Thanks, that makes "polling" from manual more understandable.



But there came 5.25" drives and the IBM PC. Since 5.25" drives generally (there are exceptions) did not have a head-load mechanism and used (initially) brushed DC motors, one couldn't simply leave them to run all of the time--the media and head wear issues were too great. So, spindle motor control was used in place of the head-load mechanism. There are two downsides--one is that you don't know the status of a drive if the motor is off and the time between motor turn-on and coming to a stable speed is long--usually on the order of seconds.

So IBM in their design of the 5150, used the 765 and bypassed the more interesting features. The chip-select outputs are NC and motor control and drive select are taken over by simple external latch. The LSI chips that followed the 765, such as the WD37C65 and the PC8477 and the 82077 all keep register compatibility with the original 5150 and 5170.

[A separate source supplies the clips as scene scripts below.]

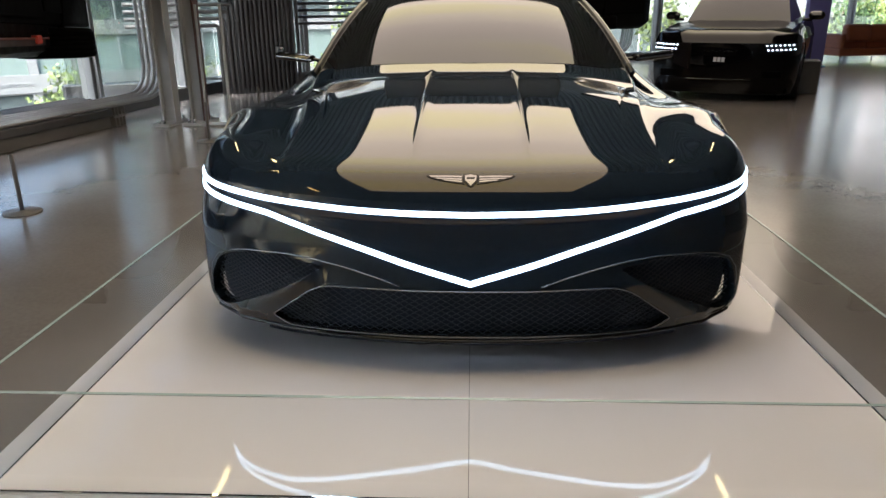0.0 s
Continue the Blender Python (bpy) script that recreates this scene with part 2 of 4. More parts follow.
def tube(bm, pts, r, sides=8, caps=True):
    """A round bar along a line of points."""
    pts = [Vector(p) for p in pts]
    rings, up = [], None
    for i, p in enumerate(pts):
        d = (pts[min(i + 1, len(pts) - 1)] - pts[max(i - 1, 0)]).normalized()
        if up is None:
            up = d.orthogonal().normalized()
        up = (up - d * up.dot(d)).normalized()
        side = d.cross(up)
        rings.append([bm.verts.new(p + r * (math.cos(a) * up + math.sin(a) * side)) for a in (2 * math.pi * k / sides for k in range(sides))])
    for a, b in zip(rings, rings[1:]):
        for k in range(sides):
            f = bm.faces.new((a[k], a[(k + 1) % sides], b[(k + 1) % sides], b[k]))
            f.smooth = True
    if caps:
        bm.faces.new(rings[0][::-1])
        bm.faces.new(rings[-1])
    return bm


def lathe(bm, profile, m=Matrix(), steps=48):
    """Turns a profile of (radius, height) about the z axis of m."""
    rings = []
    for k in range(steps):
        a = 2 * math.pi * k / steps
        rings.append([bm.verts.new(m @ Vector((r * math.cos(a), r * math.sin(a), h))) for r, h in profile])
    for k in range(steps):
        a, b = rings[k], rings[(k + 1) % steps]
        for i in range(len(profile) - 1):
            f = bm.faces.new((a[i], b[i], b[i + 1], a[i + 1]))
            f.smooth = True
    return bm


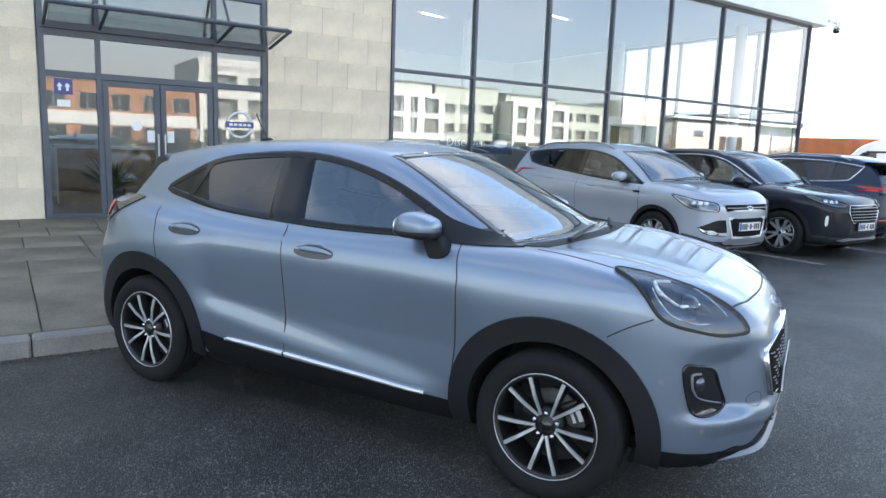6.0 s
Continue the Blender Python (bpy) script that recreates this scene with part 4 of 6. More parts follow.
setting("roof", cube(-26, 0.31, H_TOP - 0.35, 14.27, 14.2, H_TOP - 0.15), FASCIA, "flat showroom roof", "roof")
bm = bmesh.new()
box(bm, -0.04, -0.25, 5.53, 14.92, 0.30, 7.25, 0.02)
box(bm, 14.32, 0.31, 5.53, 14.92, 14.2, 7.25, 0.02)
setting("fascia", bm, FASCIA, "deep white metal fascia over the showroom glazing", "fascia")

BAYS = (0.0, 1.91, 3.89, 5.87, 7.94, 10.08, 12.22, 14.38)  # mullions along the front


def curtain(name, m, stops, label):
    root = empty(name, BM @ m, label, "window", kind="structure")
    z0, zm, z1 = 0.72, 2.93, 5.50
    for u in stops:
        part("mullion", cube(u - 0.030, -0.035, z0, u + 0.030, 0.12, z1, 0.004), FRAME, root)
    part("window_sill", cube(-0.03, -0.06, z0 - 0.04, stops[-1] + 0.03, 0.10, z0 + 0.035, 0.005), FRAME, root)
    part("window_head", cube(-0.03, -0.02, z1 - 0.05, stops[-1] + 0.03, 0.12, z1 + 0.03, 0.004), FRAME, root)
    rnd = random.Random(3)
    for u0, u1 in zip(stops, stops[1:]):
        u0, u1 = u0 + 0.026, u1 - 0.026
        part("transom", cube(u0, -0.028, zm - 0.030, u1, 0.11, zm + 0.030, 0.004), FRAME, root)
        for a, b in ((z0 + 0.033, zm - 0.026), (zm + 0.026, z1 - 0.048)):
            g = part("pane", cube(u0, -0.006, a, u1, 0.006, b), SHOWGLASS, root)
            g.matrix_basis = Matrix.Translation((0, 0.026, 0)) @ Matrix.Translation((u0, 0, a)) @ pose(0, 0, 0, rnd.uniform(-0.12, 0.12), 0, rnd.uniform(-0.12, 0.12)) @ Matrix.Translation((-u0, 0, -a))
            g.visible_shadow = False
    return root


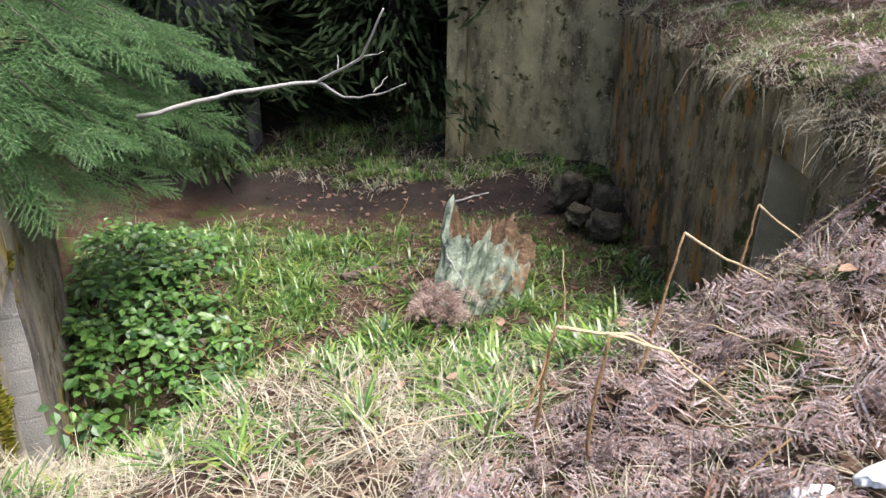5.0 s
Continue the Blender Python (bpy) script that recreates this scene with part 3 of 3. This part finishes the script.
def tube(bm, pts, r0, r1, sides=6):
    """A tapered, jointed round stick through pts."""
    pts = [Vector(p) for p in pts]
    prev, n = None, len(pts)
    for i, p in enumerate(pts):
        d = (pts[min(i + 1, n - 1)] - pts[max(i - 1, 0)]).normalized()
        u = d.cross(Vector((0.3, 0.2, 1))).normalized()
        w = d.cross(u)
        r = r0 + (r1 - r0) * i / (n - 1)
        ring = [bm.verts.new(p + u * (r * math.cos(2 * math.pi * k / sides)) + w * (r * math.sin(2 * math.pi * k / sides))) for k in range(sides)]
        if prev:
            for k in range(sides):
                bm.faces.new((prev[k], prev[(k + 1) % sides], ring[(k + 1) % sides], ring[k]))
        else:
            bm.faces.new(ring[::-1])
        prev = ring
    bm.faces.new(prev)


def bent(p, q, k=8, wig=0.02, sag=0.0, seed=0):
    r = random.Random(seed)
    p, q = Vector(p), Vector(q)
    L = (q - p).length
    return [p.lerp(q, i / k) + Vector([r.uniform(-wig, wig) * L * (0 < i < k) for _ in range(3)]) + Vector((0, 0, -sag * L * 4 * (i / k) * (1 - i / k))) for i in range(k + 1)]


def stick(name, label, mat, p, q, r0, r1, wig=0.02, sag=0.0, seed=0, category="stick", sides=6):
    bm = bmesh.new()
    tube(bm, bent(p, q, 9, wig, sag, seed), r0, r1, sides)
    return tagged(part(name, bm, mat, smooth=True), label, category)


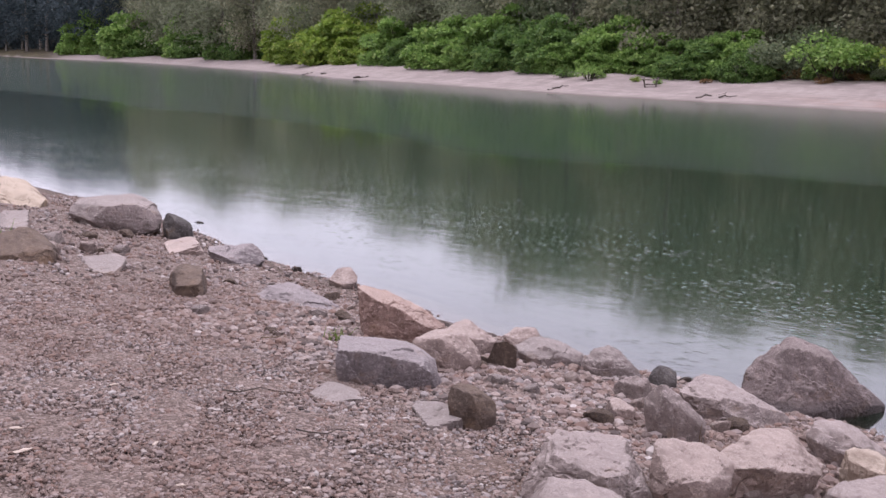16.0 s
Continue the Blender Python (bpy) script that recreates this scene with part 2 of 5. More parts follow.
def water_material():
    """River water: clear over the shallow bed, murky where deep, greener to the left, still near the bank and ruffled
    further out.
    """
    m = Nodes("river_water")
    flat = m.add("ShaderNodeMapping")
    m.put(flat.inputs["Vector"], m.pos)
    flat.inputs["Rotation"].default_value = (0, 0, 0.5)
    flat.inputs["Scale"].default_value = (1.0, 2.2, 1.0)
    v = flat.outputs[0]
    far = m.attr("ruffled")
    swell = m.noise(1.3, 3, 0.5, v)
    fine = m.noise(9.0, 3, 0.55, v)
    drops = m.voronoi(7.0, "F1", v)
    pick = m.span(m.noise(0.8, 3, 0.6), 0.40, 0.58)
    ring = m.math("MULTIPLY", m.span(drops, 0.30, 0.05), pick)
    h = m.math("ADD", m.math("MULTIPLY", swell, 0.07), m.math("MULTIPLY", ring, m.math("MULTIPLY_ADD", m.attr("dimpled"), 0.14, 0.0)))
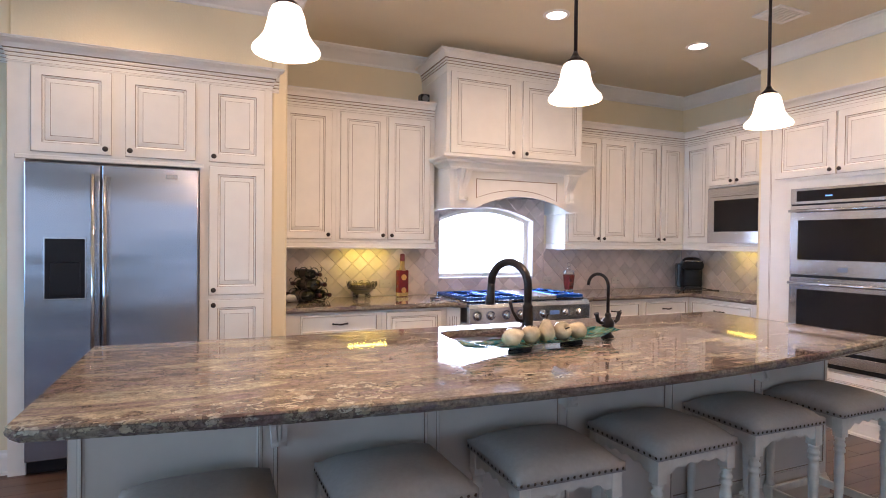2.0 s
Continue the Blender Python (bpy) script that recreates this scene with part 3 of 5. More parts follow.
c = base_unit(2.362, 3.098, (0, BY))
add_drawer(c, 2.471, 3.065, 0.715, 0.855)
add_door(c, 2.471, 2.762, 0.15, 0.685, "rt")
add_door(c, 2.774, 3.065, 0.15, 0.685, "lt")
c = base_unit(3.10, 3.655, (0, BY), label="antique white base cabinet with a stack of drawers")
add_drawer(c, 3.134, 3.603, 0.555, 0.855, raised=True)
add_drawer(c, 3.134, 3.603, 0.15, 0.54, raised=True)
RY = 5.255
c = base_unit(3.76, 4.975, (0, RY), 0, 0.66, 0.742, "antique white two-door base cabinet under the rangetop")
add_door(c, 3.775, 4.283, 0.13, 0.62, "rt")
add_door(c, 4.354, 4.96, 0.13, 0.62, "lt")
for xa, xb in ((3.66, 3.757), (4.98, 5.078)):
    p = thing("pilaster", "antique white angled pilaster with fluted face and flared foot", "pilaster", (0, 0, 0), 0, "pilasters beside the range")
    left = xa < 4
    bm = bmesh.new()
    ol = [(xa, 5.92), (xa, BY - 0.002 if left else RY), (xb, RY if left else BY - 0.002), (xb, 5.92)]
    slab(bm, ol, 0, 0.878)
    part("body", bm, CAB, p)
    bm = bmesh.new()
    d = Vector((ol[2][0] - ol[1][0], ol[2][1] - ol[1][1])).normalized()
    nrm = Vector((d.y, -d.x))
    for s in (0.022, 0.042, 0.058, 0.078):
        q = Vector(ol[1]) + d * s
        e = q + d * 0.004
        slab(bm, [q, e, e + nrm * 0.0015, q + nrm * 0.0015], 0.16, 0.80)
    part("flute", bm, GLAZE, p, "brown glazed flutes")
    bm = bmesh.new()
    sweep(bm, [ol[1], ol[2]], [(0, 0), (0.03, 0), (0.028, 0.02), (0.012, 0.05), (0.006, 0.10), (0, 0.13)], 0)
    part("foot", bm, CAB, p)
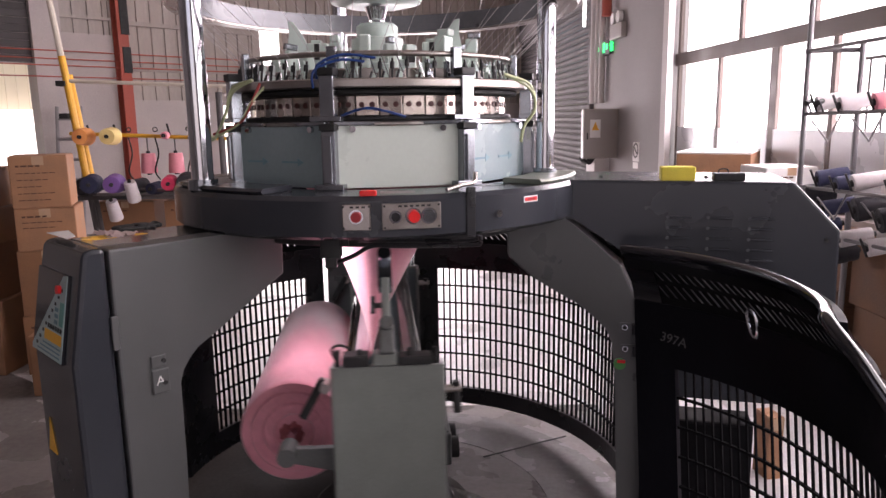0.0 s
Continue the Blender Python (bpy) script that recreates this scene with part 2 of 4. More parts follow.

The Specify command sets the initial values for three internal
timers. The function of these Specify parameters is described
below. The parameters of this command are undefined
after power up, and are unaffected by any reset. Thus,
software should always issue a Specify command as part of
an initialization routine. This command does not generate
an interrupt.
The Motor Off and Motor On timers are artifacts of the
mPD765. These timers determine the delay from selecting a
drive motor until a read or write operation is started, and the
delay of deselecting the drive motor after the command is
completed. Since the PC8477B enables the drive and motor
select line directly through the DOR, these timers only provide
some delay from the initiation of a command until it is
actually started.
I tried motor off set to 10s but nothing had happened. Motor was still on. Now I understand. Thanks Chuck.

Chuck(G)
December 6th, 2016, 10:23 AM
One fumble in my above post. " The chip-select outputs..." should read "The drive select outputs..."

Mike_Z
December 7th, 2016, 10:40 AM
The Intel 8272 also has Drive Status Polling for 4 drives. Mike

Chuck(G)
December 7th, 2016, 11:26 AM
The Intel 8272 also has Drive Status Polling for 4 drives. Mike

The 8272 and the NEC uPD765 are essentially (but for the label) the same chip. They even track revisions; i.e. i8272A=uPD765A.

Same for the Zilog and other OEM versions. It's all NEC.